Israeli Embassy in Cairo Hails Egyptian Scholar Who Questioned Holiness of Jerusalem to Muslims

avatar by Algemeiner Staff

The Western Wall and Temple Mount in Jerusalem. Photo: Wikimedia Commons.

The Israeli Embassy in Cairo praised on Tuesday an Egyptian scholar who — in televised remarks last weekend — questioned the sanctity of Jerusalem to Muslims.

“We are pleased to hear the words of writer and historian Youssef Ziedan and his description of the deep-rooted relationship between Jews and Muslims that existed even before Prophet Muhammad, may peace be upon him,” the embassy statement said, according to an Al Jazeera translation. “And at how he pointed out that the origins of the ongoing conflict between the two sides stem from extremists.”

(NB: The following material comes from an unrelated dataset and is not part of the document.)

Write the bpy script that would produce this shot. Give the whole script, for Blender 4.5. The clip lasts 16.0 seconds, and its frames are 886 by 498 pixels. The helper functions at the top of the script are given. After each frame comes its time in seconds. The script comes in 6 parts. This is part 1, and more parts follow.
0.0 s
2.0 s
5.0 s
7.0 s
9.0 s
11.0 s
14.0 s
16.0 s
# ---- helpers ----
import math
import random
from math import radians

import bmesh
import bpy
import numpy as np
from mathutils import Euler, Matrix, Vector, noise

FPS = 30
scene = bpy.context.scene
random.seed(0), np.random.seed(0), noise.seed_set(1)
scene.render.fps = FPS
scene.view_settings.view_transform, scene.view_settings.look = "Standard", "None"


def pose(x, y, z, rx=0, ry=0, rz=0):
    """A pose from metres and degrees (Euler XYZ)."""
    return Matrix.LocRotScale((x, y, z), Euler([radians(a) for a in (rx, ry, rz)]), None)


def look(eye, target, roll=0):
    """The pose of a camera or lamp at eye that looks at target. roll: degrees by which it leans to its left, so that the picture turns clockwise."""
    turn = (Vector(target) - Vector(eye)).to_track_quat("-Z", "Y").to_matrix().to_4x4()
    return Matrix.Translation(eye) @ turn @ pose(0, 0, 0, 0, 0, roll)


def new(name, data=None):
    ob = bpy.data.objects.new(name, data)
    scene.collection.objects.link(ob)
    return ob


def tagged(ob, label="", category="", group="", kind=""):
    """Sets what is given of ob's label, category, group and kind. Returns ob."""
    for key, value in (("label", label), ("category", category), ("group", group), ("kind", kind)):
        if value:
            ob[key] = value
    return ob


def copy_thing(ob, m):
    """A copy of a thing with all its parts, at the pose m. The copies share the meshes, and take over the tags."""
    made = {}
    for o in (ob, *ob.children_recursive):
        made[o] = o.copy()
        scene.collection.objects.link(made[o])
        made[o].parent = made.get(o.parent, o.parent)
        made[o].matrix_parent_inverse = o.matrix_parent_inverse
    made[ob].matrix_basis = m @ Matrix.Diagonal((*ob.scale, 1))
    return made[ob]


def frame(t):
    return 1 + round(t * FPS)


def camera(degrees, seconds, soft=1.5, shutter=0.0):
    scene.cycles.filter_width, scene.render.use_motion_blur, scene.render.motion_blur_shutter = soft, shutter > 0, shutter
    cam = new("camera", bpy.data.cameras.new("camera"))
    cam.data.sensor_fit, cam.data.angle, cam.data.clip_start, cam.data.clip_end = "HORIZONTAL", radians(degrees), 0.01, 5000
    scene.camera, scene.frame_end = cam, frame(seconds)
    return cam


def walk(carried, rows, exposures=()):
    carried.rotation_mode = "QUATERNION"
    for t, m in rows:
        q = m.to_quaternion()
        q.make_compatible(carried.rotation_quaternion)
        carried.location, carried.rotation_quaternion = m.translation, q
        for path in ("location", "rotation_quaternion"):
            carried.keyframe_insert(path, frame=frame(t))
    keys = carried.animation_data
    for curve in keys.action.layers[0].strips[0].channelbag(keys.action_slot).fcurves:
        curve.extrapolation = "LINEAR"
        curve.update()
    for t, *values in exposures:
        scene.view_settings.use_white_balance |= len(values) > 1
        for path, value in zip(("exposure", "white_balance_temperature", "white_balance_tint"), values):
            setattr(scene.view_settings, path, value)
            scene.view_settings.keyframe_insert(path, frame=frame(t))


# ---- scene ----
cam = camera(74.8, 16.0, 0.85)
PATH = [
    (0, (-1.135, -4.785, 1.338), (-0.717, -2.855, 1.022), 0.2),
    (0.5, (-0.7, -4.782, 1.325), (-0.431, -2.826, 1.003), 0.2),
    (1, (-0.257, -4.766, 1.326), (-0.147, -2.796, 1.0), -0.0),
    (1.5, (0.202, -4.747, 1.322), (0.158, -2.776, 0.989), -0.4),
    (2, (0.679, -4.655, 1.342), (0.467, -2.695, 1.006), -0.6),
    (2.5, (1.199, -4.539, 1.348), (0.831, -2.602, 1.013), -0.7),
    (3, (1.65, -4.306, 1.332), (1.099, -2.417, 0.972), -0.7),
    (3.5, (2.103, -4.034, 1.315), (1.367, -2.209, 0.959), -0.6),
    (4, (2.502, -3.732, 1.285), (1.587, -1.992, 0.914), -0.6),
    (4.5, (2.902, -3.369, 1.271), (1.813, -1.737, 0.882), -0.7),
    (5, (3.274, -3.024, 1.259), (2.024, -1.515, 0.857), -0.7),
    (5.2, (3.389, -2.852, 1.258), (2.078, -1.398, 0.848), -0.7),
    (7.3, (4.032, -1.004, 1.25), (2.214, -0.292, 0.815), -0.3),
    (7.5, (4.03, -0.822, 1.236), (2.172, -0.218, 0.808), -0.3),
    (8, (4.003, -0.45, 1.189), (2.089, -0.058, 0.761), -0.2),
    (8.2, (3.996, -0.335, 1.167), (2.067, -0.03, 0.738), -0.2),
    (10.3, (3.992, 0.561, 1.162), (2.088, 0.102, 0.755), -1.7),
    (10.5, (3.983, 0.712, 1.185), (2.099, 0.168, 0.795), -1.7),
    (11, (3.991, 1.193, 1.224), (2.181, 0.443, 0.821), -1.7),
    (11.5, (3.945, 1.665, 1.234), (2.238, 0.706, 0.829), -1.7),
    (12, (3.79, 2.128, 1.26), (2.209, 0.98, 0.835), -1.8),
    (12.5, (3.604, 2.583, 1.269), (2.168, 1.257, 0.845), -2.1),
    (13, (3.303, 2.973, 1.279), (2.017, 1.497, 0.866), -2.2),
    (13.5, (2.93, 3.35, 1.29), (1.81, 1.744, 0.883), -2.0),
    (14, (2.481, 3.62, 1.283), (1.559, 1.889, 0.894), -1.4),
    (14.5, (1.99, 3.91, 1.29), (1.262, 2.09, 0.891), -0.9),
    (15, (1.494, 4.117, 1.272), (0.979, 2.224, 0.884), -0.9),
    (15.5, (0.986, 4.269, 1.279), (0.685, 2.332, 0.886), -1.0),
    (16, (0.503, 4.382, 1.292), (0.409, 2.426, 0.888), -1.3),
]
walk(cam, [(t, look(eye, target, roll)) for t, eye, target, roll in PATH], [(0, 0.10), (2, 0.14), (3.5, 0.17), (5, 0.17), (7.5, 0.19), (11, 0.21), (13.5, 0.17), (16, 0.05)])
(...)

“There is no doubt that Ziedan’s interpretation entails the need to abandon the culture of hate between the two sides, and this in our view is an important message,” the statement concluded. “Cooperation between Jews and Muslims would benefit Egyptians and Israelis and would be beneficial to the two sides’ rising generations.”

In his ONTV appearance, Al Arabiya reported, Ziedan claimed, “Jerusalem is not holy,” and cast doubt on the commonly-accepted history of the Al-Aqsa Mosque.

In 1979, Egypt became the first Arab country to sign a peace agreement with the Jewish state (as part of which the Sinai Peninsula — which had been taken control of by Israel during the 1967 Six-Day War — was given back), though the relationship has at times been strained over the years, particularly when there have been outbursts of violence in the unresolved Israeli-Palestinian conflict.

Ties have steadily improved since Egyptian President Abdel Fattah el-Sisi took power in 2013, after ousting his predecessor, Mohamed Morsi, an Islamist affiliated with the Muslim Brotherhood.

Israel and Egypt share a number of regional interests — including the containment of Iran and combating ISIS.

However, normalization of the relationship with Israel remains a sensitive topic for much of the Egyptian public.